Lyrae tente un one shot avec deux CDs représentatifs des facettes du tromboniste-chanteur louviérois. Et pourquoi pas puisque le but est sans doute de nous offrir le Phil d'Ariane qui nous conduit à travers la personnalité d'un fils d'Abraham totalement libéré des galères de deux O.N.J. On découvre avec “Surprises” la tendresse (“Tant Pis”) et l'humour (“Looking Up”) du compositeur et de l'interprète. L'artiste préfère les courbes aux lignes brisées. les pastels aux rouges vifs. Jay Jay Johnson à Ray Anderson, Chet Baker à Mick Jagger. Tendre et sensible.

Phil Abraham rend hommage à trois coeurs débordants d'amour : Toots, Blossom Dearie et Michel Petrucciani. A l'image de Chet, il s'affiche le plus souvent coolman, mais, comme son idole, il sait s'animer d'un swing intense (“C'était Rome”). Pour en rendre compte, écoutez encore ce “ Tea for Two ” d'enfer avec un bassiste incroyablement présent dans le tempo et un solo hyper-inventif du chanteur qui ressuscite un saucisson qui commençait à sentir le moisi. Phil ose même reprendre “Tutu”: le dernier tube de l'immortel Miles, croisant la note non seulement avec l'excellent guitariste toulousain, mais aussi avec l'étonnant Bas Cooijmans (b).

Cet opus va bien plus loin que le précédent enregistré en trio (Lyrae 5 413853 201183) car, si l'on retrouve la parfaite entente du leader avec Frédéric Favarel (“La Fin des Géraniums”), on s'étonne bien plus de la manière dont Sébastiaan Cooijmans est parvenu à intégrer cette doublette, allant jusqu'à tirer ces mordus des belles harmonies vers quelques surprises mingusiennes (“Nothing Personal”).

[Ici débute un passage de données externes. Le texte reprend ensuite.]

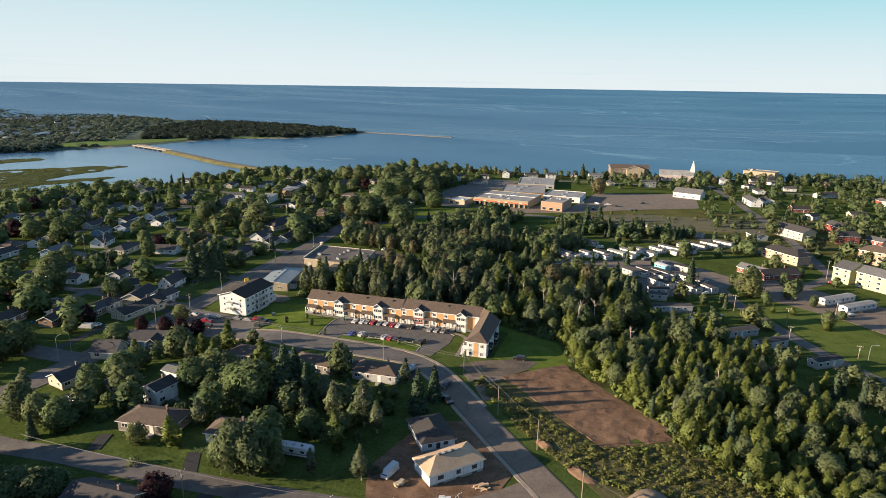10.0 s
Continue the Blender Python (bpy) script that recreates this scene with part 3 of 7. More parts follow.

Avec “Pour Toulli ”, le tromboniste fait en deux minutes la démonstration de sa maîtrise de tous les registres de l'instrument, sur l'embouchure comme dans le pavillon. Pour la mise en place du quartet, écoutez “C'était Rome” et "Nothing Personal” de Grolnick; pour le growl, “For My Lady”. On peut, je pense, préférer le tromboniste au chanteur. Le premier s'affiche plus nuancé, plus fin, plus touchant (“Chanson”), alors que le chanteur ne s'exprime que par onomatopées avec une phraséologie un peu courte en vocabulaire (di-li-di-li, di-li, tri-li-li) (“Chan's Song”).

Pourquoi ne pas mettre quelques paroles sur les compositions ? Hancock n'a-t-il pas été fasciné par Chan Parker? Guy Cabay aurait pu imaginer quelques strophes en wallon “ Pour Toulli ”. N'en déplaise à quelques fêlés du tout à l'égoût, Surprises est jusqu'aujourd'hui la plus belle signature du musicien Phil Abraham.